Boston Scientific Announces Court Decision Upholding Denial of Preliminary Injunction Against TAXUS Drug-Eluting Stent
(May 28, 2004) -- Boston Scientific Corporation (NYSE: BSX) announced today that the U.S. Court of Appeals for the Federal Circuit has affirmed a decision by the U.S. District Court in Wilmington, Delaware, which denied a motion by Cordis Corporation, a subsidiary of Johnson & Johnson, seeking a preliminary injunction against Boston Scientific's TAXUS™ drug-eluting stent. The District Court had issued its decision in November 2003, and Cordis appealed the denial of the injunction. Cordis had sought the injunction in a case accusing the TAXUS stent of infringing a Cordis patent. That case is scheduled for trial in June 2005, along with a case in which Boston Scientific accuses Cordis' CYPHER™ drug-eluting stent system of infringing two Boston Scientific patents. Boston Scientific has asserted four other patents against the CYPHER system, in a case scheduled for trial in October 2005.
Boston Scientific is a worldwide developer, manufacturer and marketer of medical devices whose products are used in a broad range of interventional medical specialties. For more information, please visit: www.bostonscientific.com.
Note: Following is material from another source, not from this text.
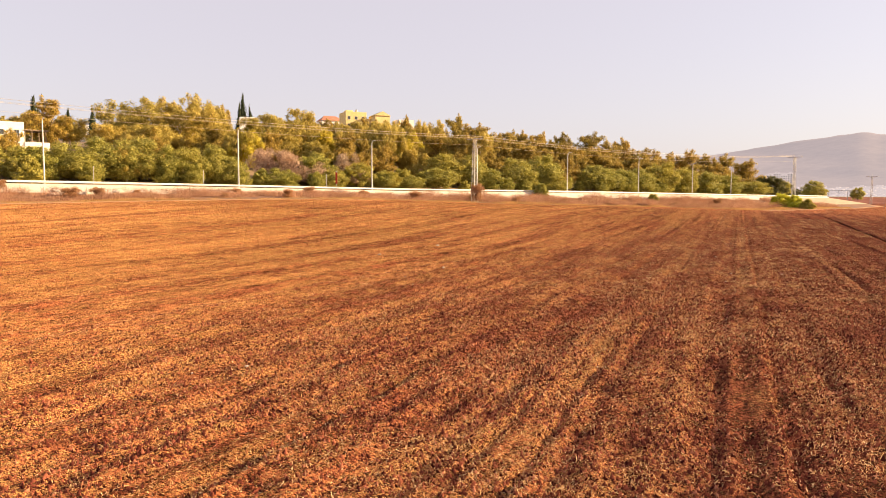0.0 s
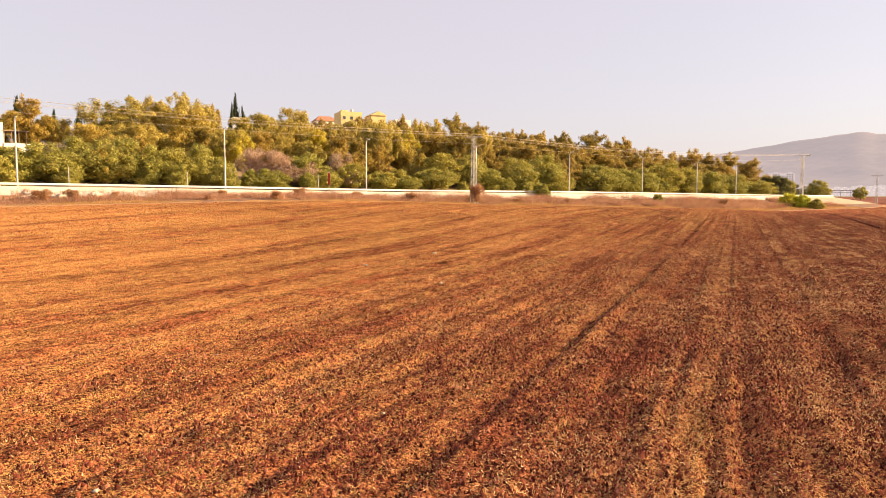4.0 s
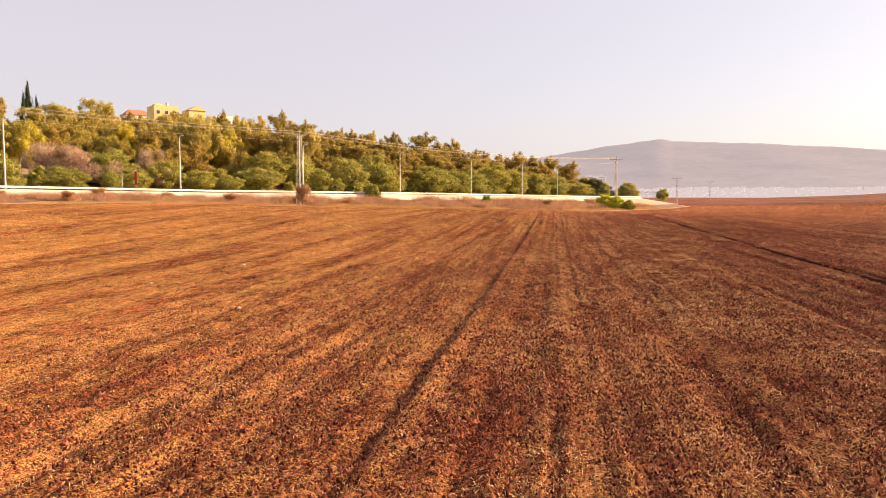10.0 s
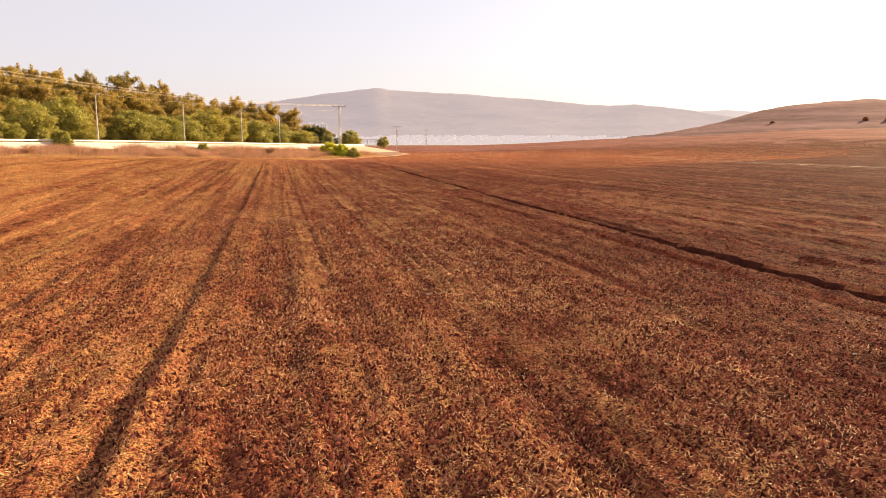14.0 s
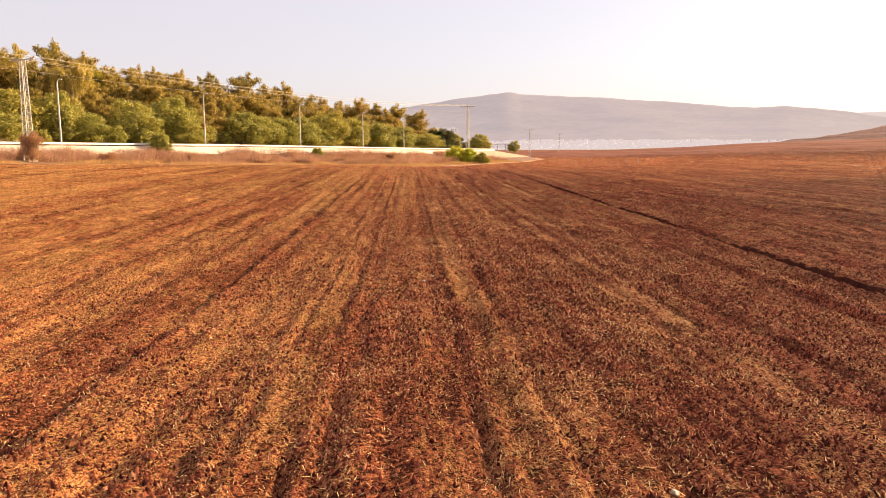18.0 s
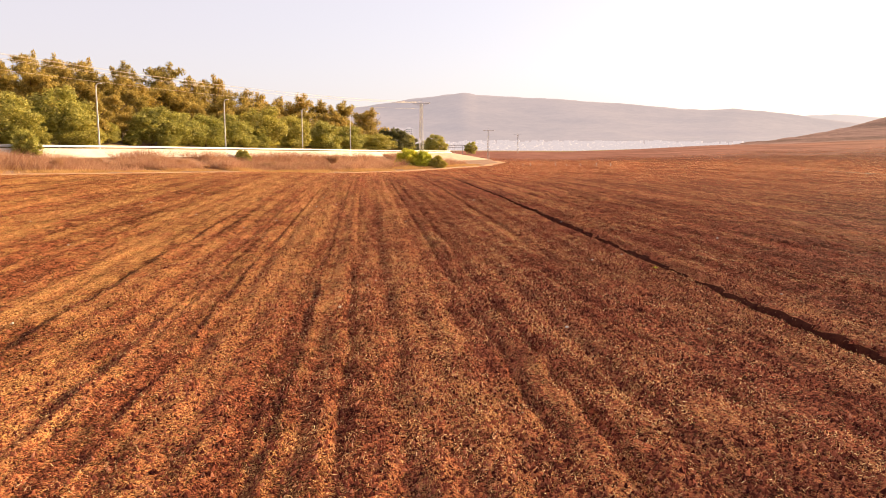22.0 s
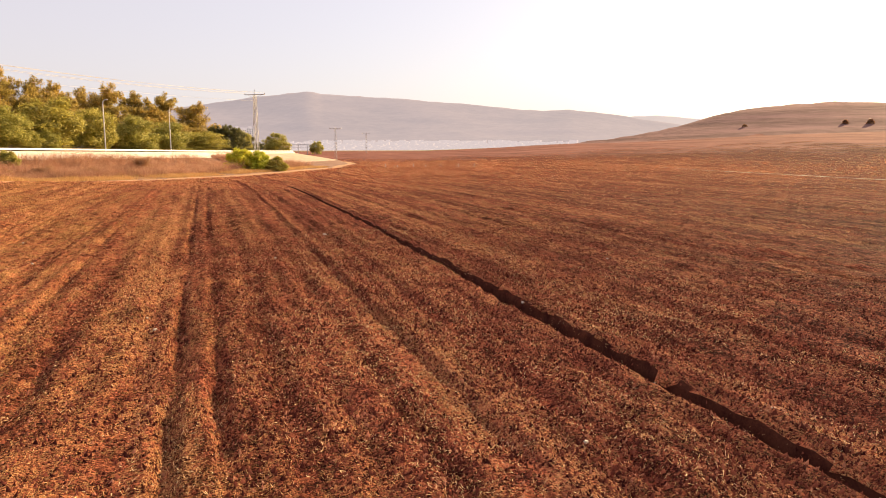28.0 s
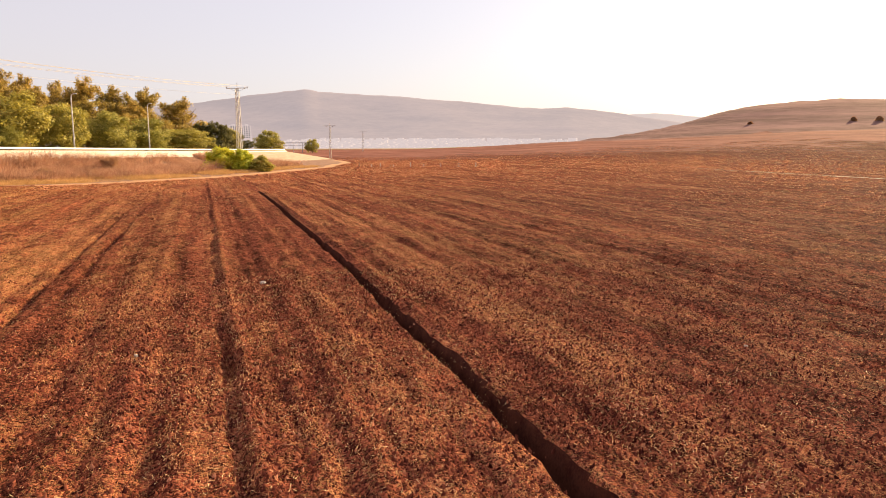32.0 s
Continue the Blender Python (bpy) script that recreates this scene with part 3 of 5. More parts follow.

This press release contains forward-looking statements. The Company wishes to caution the reader of this press release that actual results may differ from those discussed in the forward-looking statements and may be adversely affected by, among other things, risks associated with litigation, clinical trials, the regulatory approval process, commercialization of new technologies and other factors described in the Company's filings with the Securities and Exchange Commission.